池江 :レース後の疲れもないですし、日経賞が1週間遅れたことで、天皇賞との間隔が狭まりました。その分、追い切りが1本少なくて済むので、やりやすいなという感じがありますね。
東 :競馬で自在性もあるので、展開にも左右されにくいのかなという印象もありますが。
池江 :そうですね。そこは前の厩舎で、しっかりコントロールが効くように教え込まれていますよね。去年の秋口頃までは、折り合いを欠くシーンが何度か見られたんです。お母さんの血が目覚め出しているのかなと思ったんですけど、それをチームディープがしっかり矯正して、うちの厩舎にバトンを回してくれました。
東 :積み重ねがあっての今なんですね。
池江 :そうです。僕らはまだ1か月半くらいしかやっていませんからね。今回の課題は、やっぱり距離ですね。前走からプラス800m。
東 :先ほど「トゥザグローリーに関しては、ステイヤーとも芝の中距離馬とも決めつけていない。ダートが一番走る」ということで…すごく衝撃的だったのですが。
池江 :ダートと、あとはオールウェザーですね。これはむちゃくちゃ走ると思いますよ。そういう馬格と走り方をしています。
東 :ということは、将来的に海外も視野に入れていらっしゃるんですか?
池江 :お母さんもドバイで走っていますから、それも目標の1つですし、あと、ヨーロッパの深い馬場も合うと思いますので、そういうところでも走らせてみたいなという気持ちもあります。
東 :ダートも走れるということで、アメリカにも行けますよね。どこにでも行けますね。

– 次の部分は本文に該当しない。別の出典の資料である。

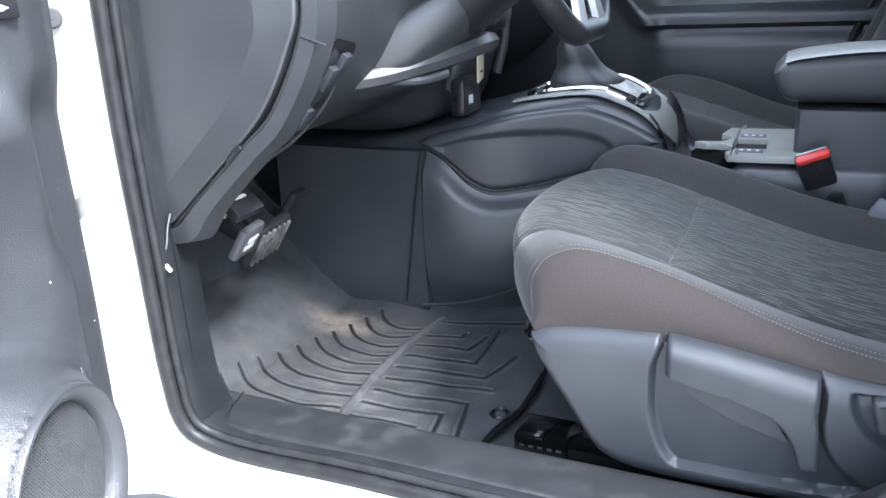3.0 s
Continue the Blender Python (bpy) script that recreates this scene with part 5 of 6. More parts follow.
part("front_socket", rbox((-0.44, 0.80, 0.790), (0.03, 0.09, 0.07), 0.008), SMOOTH_BLACK, con)
part("socket_icon", rbox((-0.424, 0.785, 0.785), (0.001, 0.02, 0.016), 0), MARK, con, smooth=False)

# armrest box
arm = part("armrest_box", loft([[Vector((x, 0.925 + s * w, z)) for s, z in ((-0.9, zb), (0.9, zb), (1, zb + 0.01), (1, 0.768), (-1, 0.768), (-1, zb + 0.01))] for x, w, zb in ((0.137, 0.086, 0.66), (0.142, 0.096, 0.58), (0.20, 0.102, 0.45), (0.45, 0.104, 0.40), (0.5, 0.10, 0.40))]), CONSOLE, con, "dark armrest box")
def lid(u, v):
    a = 2 * math.pi * u
    ca, sa = math.cos(a), math.sin(a)
    p = 0.42
    w = 0.094 * abs(ca) ** p * (1 if ca > 0 else -1)
    hgt = 0.5 + 0.5 * abs(sa) ** p * (1 if sa > 0 else -1)
    x = 0.095 + 0.36 * v
    end = math.sin(math.pi * min(1, max(0.0, v * 12 if v < 0.042 else 0.5))) if v < 0.042 else 1
    end = math.sqrt(max(0.0, 1 - (1 - min(1, v / 0.06)) ** 2)) if v < 0.06 else 1
    top = spl(x, [(0.09, 0.838), (0.14, 0.852), (0.25, 0.862), (0.46, 0.864)])
    z0 = spl(x, [(0.09, 0.815), (0.125, 0.775), (0.2, 0.774), (0.46, 0.776)])
    return (x, 0.925 + w * (0.82 + 0.18 * end), z0 + (top - z0) * (0.5 + (hgt - 0.5) * end))
part("armrest_lid", sheet(lid, 40, 36, True), LEATHER, con, "padded black armrest lid")
# pale sheet over the black lid: reflected light put into the colour
part("lid_top", sheet(lambda u, v: (lambda x, y: (x, y, spl(x, [(0.09, 0.838), (0.14, 0.852), (0.25, 0.862), (0.46, 0.864)]) + 0.0015 - 0.004 * abs((y - 0.925) / 0.088) ** 4))(0.112 + 0.34 * u, 0.838 + 0.174 * v), 20, 12), PALE, con, "top of the armrest lid, painted pale for reflected light")
part("lid_latch", rbox((0.112, 0.925, 0.785), (0.012, 0.04, 0.014), 0.003), SMOOTH_BLACK, con)

# seat belt buckle
GREYRUB_CLIP = material("grey_bracket", (0.13, 0.14, 0.16), (0.17, 0.18, 0.20), rough=0.4, scale=40)
belt = thing("seat_belt_buckle", "black seat belt buckle with red button", "seat belt buckle")
rb = Matrix.Rotation(-0.38, 3, "Y") @ Matrix.Rotation(0.35, 3, "X")
RED = material("red_button", (0.55, 0.03, 0.025), (0.62, 0.05, 0.04), rough=0.35, scale=20)
part("buckle_body", rbox((0.172, 0.772, 0.684), (0.050, 0.028, 0.062), 0.006, rot=rb), SMOOTH_BLACK, belt)
part("buckle_button", rbox(Vector((0.183, 0.772, 0.664)) + rb @ Vector((0, -0.002, 0.0505)), (0.050, 0.019, 0.010), 0.004, rot=rb), RED, belt, "bright red release button")
part("buckle_slot", rbox(Vector((0.183, 0.772, 0.664)) + rb @ Vector((0, 0.0115, 0.052)), (0.046, 0.004, 0.005), 0.001, rot=rb), STEEL, belt)
part("buckle_stalk", tube([(0.205, 0.780, 0.64), (0.235, 0.79, 0.56), (0.27, 0.79, 0.48)], 0.012, 8), SMOOTH_BLACK, belt)
part("hinge_cover", rbox((0.278, 0.738, 0.626), (0.050, 0.012, 0.034), 0.004, rot=Matrix.Rotation(0.5, 3, "Y")), GREYRUB_CLIP, belt, "grey seat hinge bracket")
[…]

池江 :その通りです。今まで凱旋門賞と、ブリーダーズCクラシックの両方を勝った馬っていないんです。それって、究極のサラブレッドじゃないですか。ヨーロッパとアメリカの最高峰のレースを両方、しかも同じ年に勝っちゃうとしたら。
東 :同じ年にですか!? それはすごいことですね。
池江 :ええ。…妄想はその辺りにしましょう。話が大きくなりすぎました(笑)。でも、このまま順調に成長し続けてくれたら、それを本当に叶えてくれるんじゃないかなと、こちらに抱かせるような馬ですよ。
東 :いろんな可能性を秘めているんですね。では、まずはドバイですか?
池江 :まずは天皇賞です(笑)。
東 :先走ってしまいました(笑)。
池江 :なぜそういう馬を春の天皇賞に挑戦させるんだというのは、これは1つの僕らの試練です。今は、いわゆるダービーを頂点とする配合で生まれてきた馬が多いんです。そういう馬を、調教で長距離もこなせるように作っていく。そこで僕らの技術を試されるというね。だからやっぱり、春の天皇賞にしても菊花賞にしても、勝ち馬は一流の厩舎からですよね。
東 :それだけ難しいということですか。
池江 :難しいです。そういう意味で僕は、挑戦していく意義があるんじゃないかなと思っているんです。